The closing journal entries required to transfer the balance on each of these accounts to the retained earnings account is as follows:

Closing journal entries – income statement accounts
Account Debit Credit
Revenue 9,000
Other income 1,000
Cost of sales 3,600
Payroll 2,500
Rent expense 1,500
Depreciation expense 800
Finance cost 200
Retained earnings 1,400
Total 10,000 10,000

Notice that the effect of this closing journal entry is to credit the retained earnings account with the amount of 1,400 representing the net income (revenue – expenses) of the business for the accounting period.

After the closing journal entries the balance on these temporary accounts will be zero ready for the next accounting period, the balance on the permanent balance sheet accounts will remain unchanged, and the balance on the retained earnings account will have increased by the net income for the period of 1,400.

Dividend Accounts and Closing Journal Entries

Although it is not an income statement account, the dividend account is also a temporary account and needs a closing journal entry to zero the balance for the next accounting period.

In the above example the balance on the dividend account was a debit of 200, to close the dividend account the following closing entry is made:

Closing journal entries – Dividend account
Account Debit Credit
Dividend account 200
Retained earnings 200
Total 200 200

After the closing journal entry, the balance on the dividend account is zero, and the retained earnings account has been reduced by 200.

Movement on the Retained Earnings Account

The movement on the retained earnings account as a result of the closing journal entries is summarized in the table below:

Movement on the retained earnings account
Account Amount
Beginning balance 6,800
Net income 1,400
Dividend -200
Ending balance 8,000

The net effect on the retained earnings account is 1,400 – 200 = 1,200 which is the net income less the dividend or the retained earnings for the accounting period.

The retained earnings account balance has now increased to 8,000, and forms part of the trial balance after the closing journal entries have been made.
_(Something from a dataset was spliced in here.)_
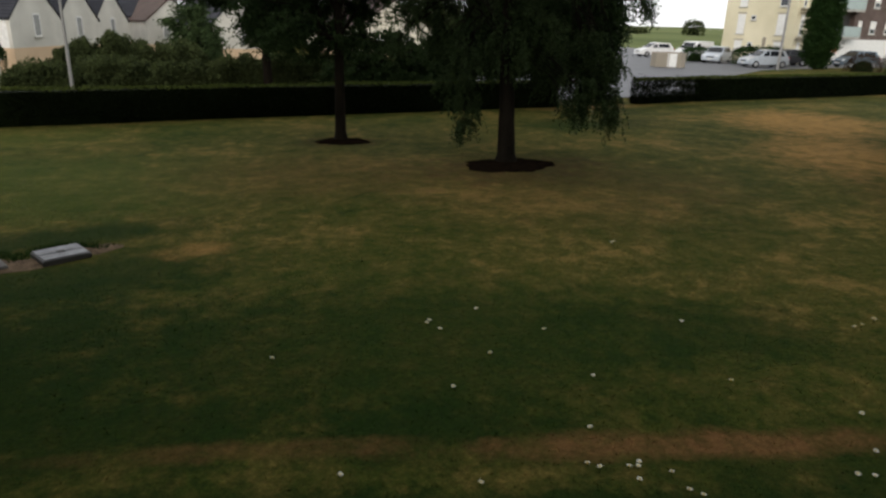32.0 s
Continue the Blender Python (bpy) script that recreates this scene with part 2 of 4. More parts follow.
WORN_SHADED = [
    (20.5, 19.0, 4.0, 2.9, 46, "straw", 1.1), (16.2, 13.8, 3.4, 2.0, 44, "straw", 0.95), (18.0, 8.0, 4.5, 1.6, 80, "tan", 0.8), (13.2, 8.6, 3.6, 1.5, 65, "tan", 0.4),
    (7.9, 2.75, 1.8, 0.36, -20, "straw", 1.1), (10.3, 4.5, 1.0, 0.3, -30, "straw", 0.9), (3.6, 3.7, 2.2, 0.2, -14, "tan", 0.9), (0.2, 4.6, 1.5, 0.13, -12, "tan", 0.5),
    (-0.3, 9.6, 0.55, 0.35, 10, "straw", 0.6), (16.5, 3.0, 4.0, 1.2, -30, "tan", 0.8), (2.5, 14.2, 3.6, 2.2, 0, "tan", 0.35), (7.2, 11.8, 3.8, 3.0, 0, "tan", 0.32),
    # bare brown ground under the trees, their shade put into its colour
    (14.5, 24.0, 3.0, 0.7, 8, "straw", 0.6), (6.7, 13.9, 2.4, 1.7, 10, "shaded_bare", 0.5), (3.3, 17.8, 1.2, 0.8, 0, "shaded_bare", 0.6), (18.8, 6.6, 2.6, 6.0, 0, "shaded_bare", 0.8)]

M_LAWN = lawn_material()
M_ROAD = surface("asphalt", (0.075, 0.078, 0.086), (0.115, 0.118, 0.128), 0.6, 30, 0.6, 0.2)
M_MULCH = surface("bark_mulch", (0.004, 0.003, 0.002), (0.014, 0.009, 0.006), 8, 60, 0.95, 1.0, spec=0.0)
M_SOIL = surface("bare_soil", (0.05, 0.036, 0.024), (0.15, 0.105, 0.070), 7, 40, 0.95, 0.6, spec=0.05)
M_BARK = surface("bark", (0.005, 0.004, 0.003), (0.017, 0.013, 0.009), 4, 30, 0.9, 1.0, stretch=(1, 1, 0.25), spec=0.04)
M_BIRCH = surface("birch_bark", (0.005, 0.004, 0.003), (0.018, 0.014, 0.010), 3, 24, 0.85, 0.8, stretch=(1, 1, 0.5), spec=0.04)
L_BIRCH = foliage("birch_leaf", (0.009, 0.016, 0.007), (0.050, 0.076, 0.030))
L_MAPLE = foliage("maple_leaf", (0.006, 0.013, 0.005), (0.034, 0.056, 0.020))
L_OVAL = foliage("dense_leaf", (0.006, 0.012, 0.005), (0.026, 0.044, 0.016))
L_WILLOW = foliage("willow_leaf", (0.010, 0.019, 0.007), (0.080, 0.115, 0.044), through_light=0.06, grain=0.7, own=0.5, bough=0.3)
# hedge faces near black, top pale: shade and skylight in the leaf colour
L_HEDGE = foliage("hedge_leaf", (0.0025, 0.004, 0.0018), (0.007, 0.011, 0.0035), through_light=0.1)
L_HEDGETOP = foliage("pale_leaf", (0.04, 0.058, 0.013), (0.085, 0.105, 0.026))
L_SHRUB = foliage("shrub_leaf", (0.010, 0.017, 0.007), (0.074, 0.092, 0.036), through_light=0.15)
L_YOUNG = foliage("young_leaf", (0.016, 0.030, 0.012), (0.060, 0.090, 0.036), through_light=0.15)
L_CYP = foliage("hornbeam_leaf", (0.010, 0.026, 0.008), (0.03, 0.06, 0.016))
L_RED = foliage("barberry_leaf", (0.02, 0.012, 0.008), (0.06, 0.035, 0.02))
M_GREYWALL = surface("painted_render_grey", (0.50, 0.505, 0.415), (0.58, 0.585, 0.485), 0.5, 90, 0.85, 0.15, dist=0.004)
M_PLINTH = splashed_render()
M_STUCCO = surface("rough_render", (0.40, 0.325, 0.20), (0.55, 0.46, 0.30), 11, 130, 0.9, 0.7, stretch=(1, 1, 0.4), dist=0.006)
M_CREAM = surface("cream_render", (0.60, 0.545, 0.375), (0.78, 0.715, 0.53), 0.3, 30, 0.85, 0.1)
M_CREAM2 = surface("pale_render", (0.60, 0.56, 0.46), (0.70, 0.66, 0.55), 0.35, 30, 0.85, 0.1)
M_WHITE = surface("white_render", (0.44, 0.43, 0.39), (0.68, 0.66, 0.60), 0.45, 25, 0.85, 0.15)
M_WHITE2 = plain("white_paint", (0.78, 0.78, 0.76), 0.5)
M_TAN = surface("tan_render", (0.52, 0.38, 0.25), (0.62, 0.47, 0.32), 0.6, 30, 0.85, 0.15)
M_PEACH = surface("peach_render", (0.56, 0.40, 0.32), (0.64, 0.47, 0.38), 0.5, 30, 0.85, 0.15)
M_SLATE = surface("slate", (0.018, 0.019, 0.025), (0.038, 0.039, 0.048), 0.8, 14, 0.7, 0.3, spec=0.15)
M_BROWNTILE = surface("brown_tile", (0.06, 0.04, 0.034), (0.10, 0.066, 0.055), 0.8, 14, 0.7, 0.3)
M_ZINC = surface("zinc_cladding", (0.30, 0.285, 0.26), (0.37, 0.355, 0.33), 0.4, 12, 0.55, 0.1, metal=0.2)
# the same zinc, lightened for the lit side of the roof
M_ZINCLIT = surface("zinc_lit", (0.48, 0.47, 0.45), (0.56, 0.55, 0.53), 0.4, 12, 0.5, 0.1, metal=0.2)
M_DARKROOF = surface("dark_roofing", (0.008, 0.009, 0.014), (0.016, 0.017, 0.026), 0.5, 12, 0.8, 0.2, spec=0.08)
M_BRICK = surface("dark_brick", (0.085, 0.062, 0.055), (0.15, 0.11, 0.095), 1.2, 25, 0.85, 0.4)
M_CONC = surface("concrete", (0.33, 0.32, 0.29), (0.45, 0.44, 0.40), 3, 40, 0.85, 0.4)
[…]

This trial balance gives the opening balances for the next accounting period, and contains only balance sheet accounts including the new balance on the retained earnings account as shown below.

Trial balance after closing journal entries
Account Debit Credit
Balance sheet accounts 8000
Retained earnings 8,000
Total 8,000 8,000

Use of an Income Summary Account

While the net effect of closing journal entries is to transfer temporary account balances to the retained earnings account, some businesses particularly those with manual accounting systems, use an intermediate step in the closing journal entries process, and transfer the temporary income statement type account balances (revenue and expenses) to an income summary account.

The purpose of the income summary is to show the net income (revenue less expenses) of the business in more detail before it becomes part of the retained earnings account balance.

The income summary account is in itself a temporary account and an additional closing journal entry is made to zero the account at the end of the accounting period, and transfer the balance (the net income for the period) to the retained earnings account as before.

Closing journal entries – Income summary account
Account Debit Credit
Income summary 1,400
Retained earnings 1,400
Total 1,400 1,400

Drawings Accounts and Closing Journal Entries

A sole proprietor or partnership often uses a separate drawings account to record withdrawals of cash by the owners. Although the drawings account is not an income statement account, it is still classified as a temporary account and needs a closing journal entry to zero the balance for the next accounting period.

As the drawings account is a contra equity account and not an expense account, it is closed to the capital account and not the income summary or retained earnings account.

Suppose for example, the balance on the drawings account was a debit of 1,300, to close the account the following closing entry is made:

Closing journal entries – Drawings account
Account Debit Credit
Drawings account 1,300
Capital account 1,300
Total 1,300 1,300

After the closing journal entry, the balance on the drawings account is zero, and the capital account has been reduced by 1,300.